8. Title and Insurance
(a) Notwithstanding delivery the goods shall remain the property of the Company until payment of all amounts invoiced by the Company to the Customer and outstanding from time to time, whether in respect of the particular goods sold or otherwise, or until the goods are re-sold by the Customer whichever is the earlier.

(b) Where the Customer uses goods which remain the property of the Company by reason of Clause 8(a) above and goods the property of the Customer in the manufacture of other products, the property and in products shall belong to the Company until payment of all amounts invoiced by the Company to the Customer and outstanding from time to time or until the products are sold by the Customer whichever is the earlier.

(c) Where goods remain the property of the Company by reason of Clause 8(a) above, the customer is hereby appointed as the Company’s Agent but only insofar as it necessary to enable the Customer to pass title in the goods in the original state in which they were delivered by the Company to bona fide purchasers on sales at normal commercial prices and on condition that the proceeds of sale shall be held by the Customer in a separate bank account on trust to pay to the Company all monies due from the Customer to the Company in respect thereof.

(d) Where a product is the property of the Company by reason of Clause 8(b) above, the Customer is hereby appointed as the Company’s Agent but only insofar as is necessary to enable the Customer to pas title in the product of bona fide purchasers upon sales at normal commercial prices and on condition that the proceeds of sale shall be held by the Customer in a separate bank account on trust to pay to the Company all monies due from the Customer to the Company in respect thereof.

(e) The Customer shall if so requested by the Company assign to the Company all rights the Customer may have against any subsequent purchaser for payment for the goods in the original state in which they were delivered by the Company to the Customer or for any product within Clause 8(b) above and any other rights and claims against such a purchaser in connection therewith.

(f) For so long as goods belonging to the Company are in possession of the Customer and remain unsold they shall be stored at the Customer’s premises. The goods shall not be removed from the packaging in which they are supplied by the Company nor shall labels or similar identification if any on such packaging be removed until they are used in the course of manufacture or sale by the Customer.

(g) In the circumstances defined in this Clause the Company shall be entitled immediately after giving notice of their intention to repossess to enter upon the Customer’s premises with such transport as may be necessary and re-posses any goods or products which the Company has title to. Nothing in this Clause shall confer any right on the Customer to return the goods sold or to refuse or delay payment therefor unless otherwise agreed.

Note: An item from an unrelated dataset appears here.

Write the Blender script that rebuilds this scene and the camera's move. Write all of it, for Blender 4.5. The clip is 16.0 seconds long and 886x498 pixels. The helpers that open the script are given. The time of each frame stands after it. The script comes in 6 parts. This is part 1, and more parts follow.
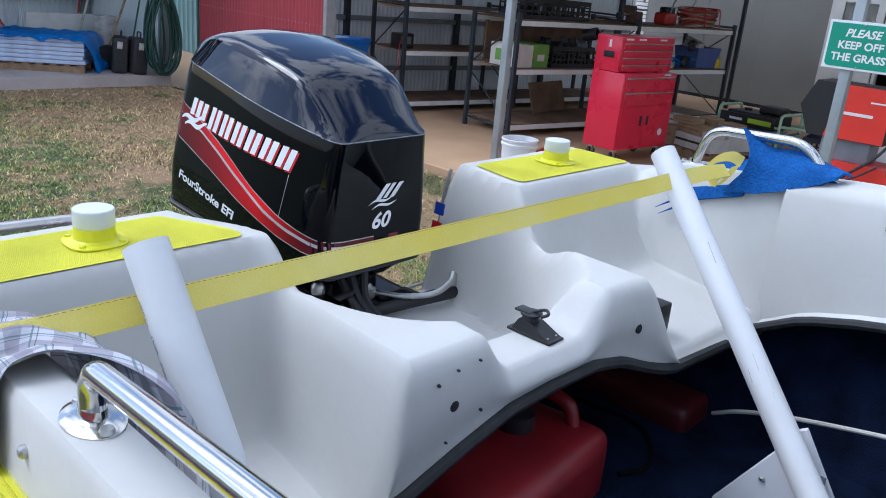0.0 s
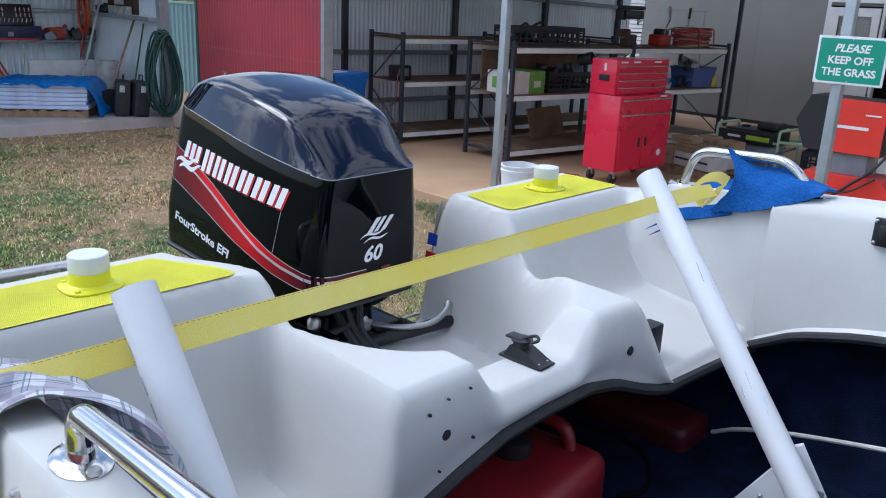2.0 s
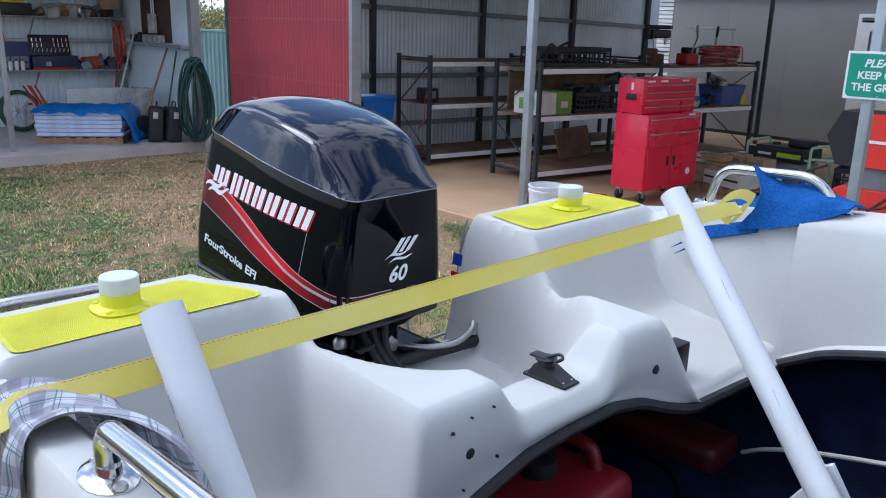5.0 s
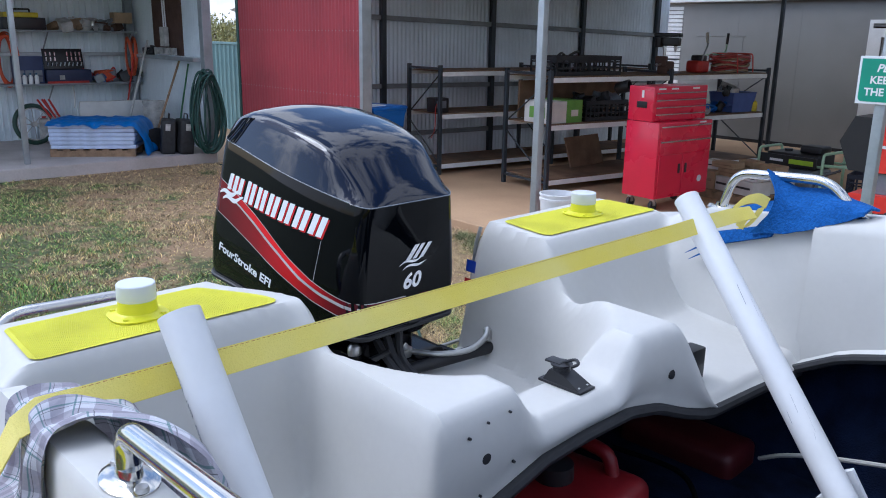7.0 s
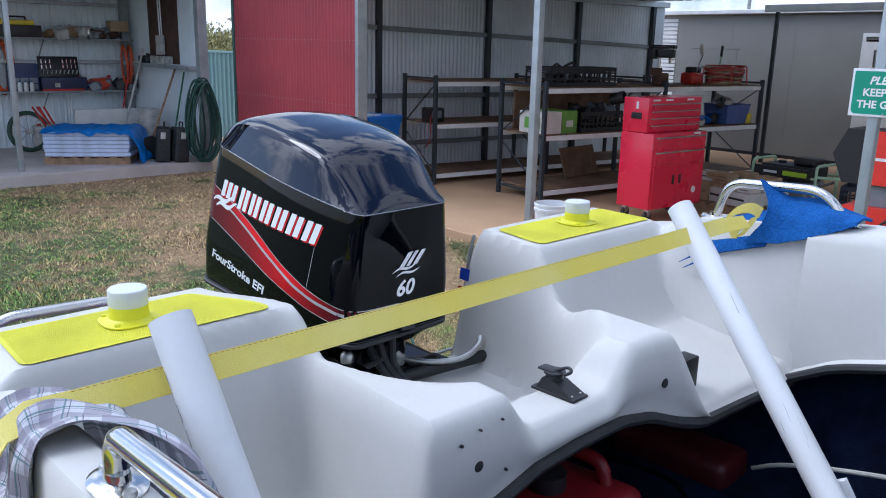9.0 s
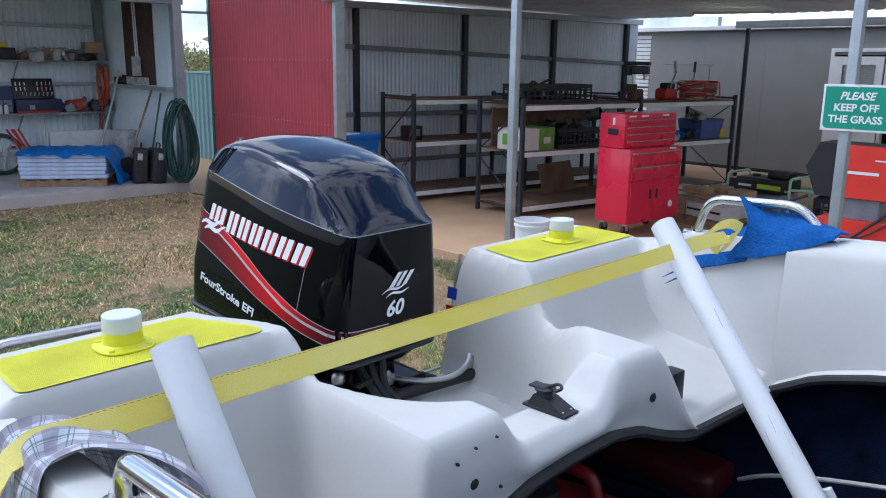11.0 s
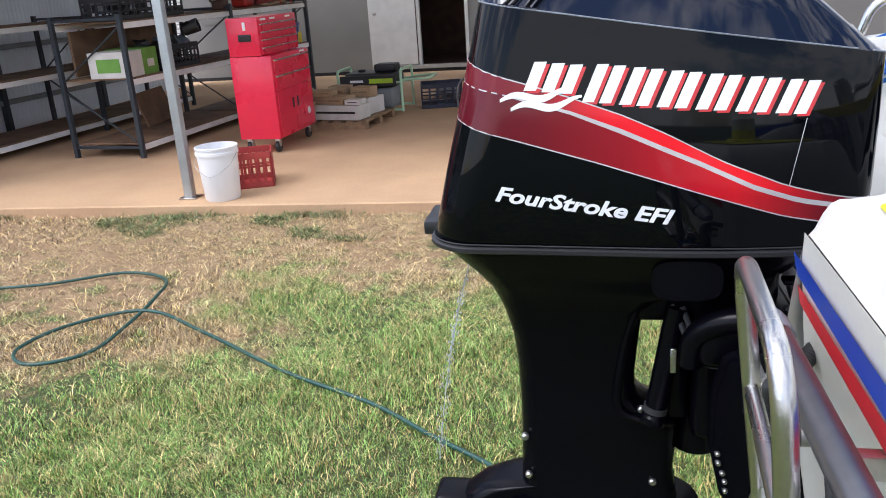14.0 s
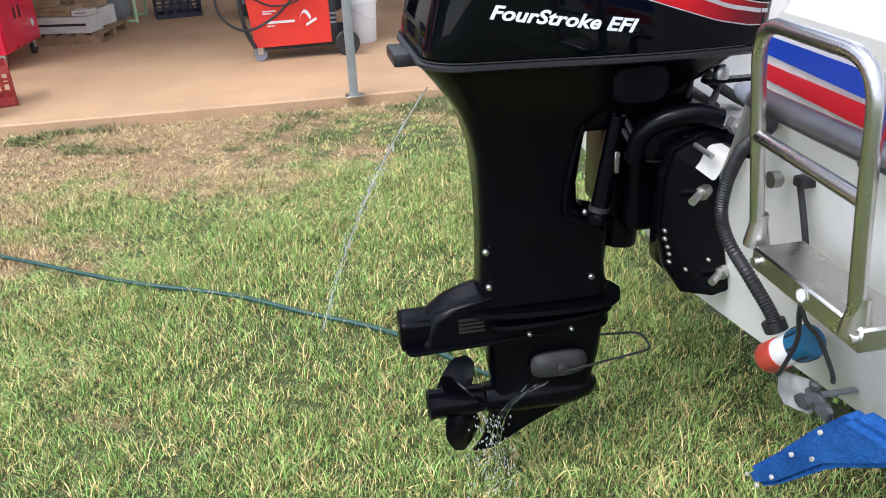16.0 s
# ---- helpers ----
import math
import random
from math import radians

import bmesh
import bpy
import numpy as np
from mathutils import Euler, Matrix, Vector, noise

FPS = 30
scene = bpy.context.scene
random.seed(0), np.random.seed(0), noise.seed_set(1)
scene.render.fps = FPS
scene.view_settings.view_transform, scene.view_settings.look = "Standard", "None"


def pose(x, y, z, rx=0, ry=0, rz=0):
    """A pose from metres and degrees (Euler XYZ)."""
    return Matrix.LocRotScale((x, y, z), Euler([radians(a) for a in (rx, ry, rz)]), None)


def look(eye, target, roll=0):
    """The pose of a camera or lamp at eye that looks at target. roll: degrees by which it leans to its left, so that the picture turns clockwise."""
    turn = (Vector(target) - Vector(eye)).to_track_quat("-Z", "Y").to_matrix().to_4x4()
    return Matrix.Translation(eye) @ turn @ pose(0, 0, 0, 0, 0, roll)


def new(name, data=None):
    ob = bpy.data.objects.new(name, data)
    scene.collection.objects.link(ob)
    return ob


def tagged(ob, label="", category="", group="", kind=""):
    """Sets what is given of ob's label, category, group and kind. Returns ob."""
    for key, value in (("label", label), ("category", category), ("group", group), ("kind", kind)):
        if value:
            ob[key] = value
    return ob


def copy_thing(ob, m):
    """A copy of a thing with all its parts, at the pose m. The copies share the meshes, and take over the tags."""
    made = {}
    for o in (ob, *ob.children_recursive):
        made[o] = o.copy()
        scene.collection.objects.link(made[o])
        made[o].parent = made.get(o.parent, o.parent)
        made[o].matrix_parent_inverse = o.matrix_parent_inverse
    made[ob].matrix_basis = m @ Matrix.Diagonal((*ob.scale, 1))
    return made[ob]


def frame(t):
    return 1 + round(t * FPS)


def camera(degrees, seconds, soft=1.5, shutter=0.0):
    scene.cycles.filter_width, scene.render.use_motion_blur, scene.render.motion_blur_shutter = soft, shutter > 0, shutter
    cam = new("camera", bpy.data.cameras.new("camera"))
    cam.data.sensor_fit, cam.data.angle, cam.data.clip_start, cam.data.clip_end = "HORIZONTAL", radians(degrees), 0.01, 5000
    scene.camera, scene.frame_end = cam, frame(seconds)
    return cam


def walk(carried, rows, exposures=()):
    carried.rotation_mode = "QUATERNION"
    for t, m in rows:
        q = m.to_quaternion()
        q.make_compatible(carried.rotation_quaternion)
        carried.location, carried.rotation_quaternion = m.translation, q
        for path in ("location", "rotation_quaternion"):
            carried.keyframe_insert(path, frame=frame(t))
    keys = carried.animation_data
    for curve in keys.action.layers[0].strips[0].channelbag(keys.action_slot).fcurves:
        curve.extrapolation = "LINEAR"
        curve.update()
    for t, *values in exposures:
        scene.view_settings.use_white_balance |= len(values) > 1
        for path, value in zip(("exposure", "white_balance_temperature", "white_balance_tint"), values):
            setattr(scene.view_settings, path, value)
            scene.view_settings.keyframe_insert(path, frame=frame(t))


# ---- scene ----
cam = camera(57.6, 16.0, soft=1.0)
PATH = [
    (0, (1.468, -1.231, 1.877), (0.123, 0.099, 1.23), 5.1),
    (0.5, (1.475, -1.221, 1.881), (0.113, 0.1, 1.249), 3.8),
    (1, (1.494, -1.228, 1.893), (0.123, 0.094, 1.281), 3.2),
    (1.5, (1.509, -1.229, 1.896), (0.136, 0.098, 1.301), 3.0),
    (2, (1.515, -1.221, 1.895), (0.138, 0.107, 1.312), 2.6),
    (2.5, (1.522, -1.21, 1.9), (0.143, 0.119, 1.326), 2.2),
    (3, (1.537, -1.202, 1.905), (0.15, 0.123, 1.34), 1.7),
    (3.5, (1.546, -1.2, 1.91), (0.149, 0.118, 1.353), 1.4),
    (4, (1.538, -1.216, 1.901), (0.127, 0.09, 1.351), 1.4),
    (4.5, (1.535, -1.219, 1.899), (0.11, 0.074, 1.354), 1.4),
    (5, (1.535, -1.221, 1.896), (0.096, 0.062, 1.361), 1.5),
    (7.5, (1.533, -1.23, 1.887), (0.07, 0.036, 1.379), 0.9),
    (8, (1.538, -1.23, 1.886), (0.074, 0.037, 1.384), 1.0),
    (8.5, (1.535, -1.229, 1.883), (0.073, 0.044, 1.389), 1.2),
    (9, (1.535, -1.227, 1.881), (0.077, 0.053, 1.394), 1.3),
    (11.3, (1.536, -1.281, 1.896), (0.118, 0.062, 1.462), 0.3),
    (11.5, (1.457, -1.318, 1.88), (0.058, 0.045, 1.451), -0.2),
    (11.9, (1.173, -1.443, 1.855), (-0.157, -0.014, 1.419), -0.2),
    (12, (1.119, -1.472, 1.843), (-0.195, -0.028, 1.411), -0.9),
    (12.5, (0.704, -1.509, 1.758), (-0.461, 0.05, 1.297), -2.0),
    (13, (0.275, -1.507, 1.719), (-0.662, 0.183, 1.204), -3.1),
    (13.5, (-0.121, -1.592, 1.7), (-0.772, 0.208, 1.122), -3.8),
    (14, (-0.453, -1.584, 1.651), (-0.813, 0.276, 1.012), -3.8),
    (14.5, (-0.732, -1.592, 1.633), (-0.834, 0.276, 0.925), -3.8),
    (15, (-0.927, -1.712, 1.584), (-0.832, 0.128, 0.807), -3.5),
    (15.5, (-0.977, -1.753, 1.549), (-0.756, 0.052, 0.718), -3.1),
    (16, (-0.982, -1.772, 1.537), (-0.685, 0.013, 0.686), -2.6),
]
walk(cam, [(t, look(eye, target, roll)) for t, eye, target, roll in PATH],
     exposures=[(0, 0.16, 5400, 12), (9.2, 0.15, 5400, 14), (11.5, 0.10, 5400, 12), (12.5, 0.05, 5380, 12), (13.0, 0.15, 5420, 13), (13.5, 0.32, 5520, 13), (14.0, 0.68, 6000, 15), (16, 0.76, 6080, 15)])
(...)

(h) The Customer shall fully insure the goods from the time when the risk on such goods passes to the Customer against all risks with a reputable insurance company at its own expense. The insurance shall cover the Company’s interest in the goods and the Customer shall hold in a separate bank account all monies paid under such insurance on trust for the Company and shall pay the same to the Company on demand.

9. Packing
Unless otherwise agreed the goods shall be delivered in the Company’s standard packaging. Special packaging specifications to meet the Customer’s requirements must be referred to the Company for review and acceptance. The Company shall make a charge for this and the cost will be shown as a separate item on the invoice.

10. Lien
In addition to any right of lien to which the Company may by law be entitled it shall have a general lien on all goods of the Customer in its possession (although such goods or some of them may have been paid for) for the unpaid price of any other goods sold and delivered to the Customer by the Company under the same or other contracts.

11. Return of Goods
Goods may be returned subject to the Company’s prior agreement and then only if they are standard stock items in “as new” condition. Freight and a handling charge will be payable. Special items and goods ordered to Customers’ specification shall not be cancelled or returned.

12. Waiver
The Company’s rights shall not be affected or restricted by any indulgence or forbearance granted to the Customer. No waiver by the Company of any breach shall operate as a waiver of any later breach.

13. References
All orders are accepted subject to references being satisfactory.

14. Construction
The rights and obligations of the parties and all the terms and conditions hereof and any disputes arising out thereof shall be construed in accordance with English law to the jurisdiction of the courts of which the Customer shall submit.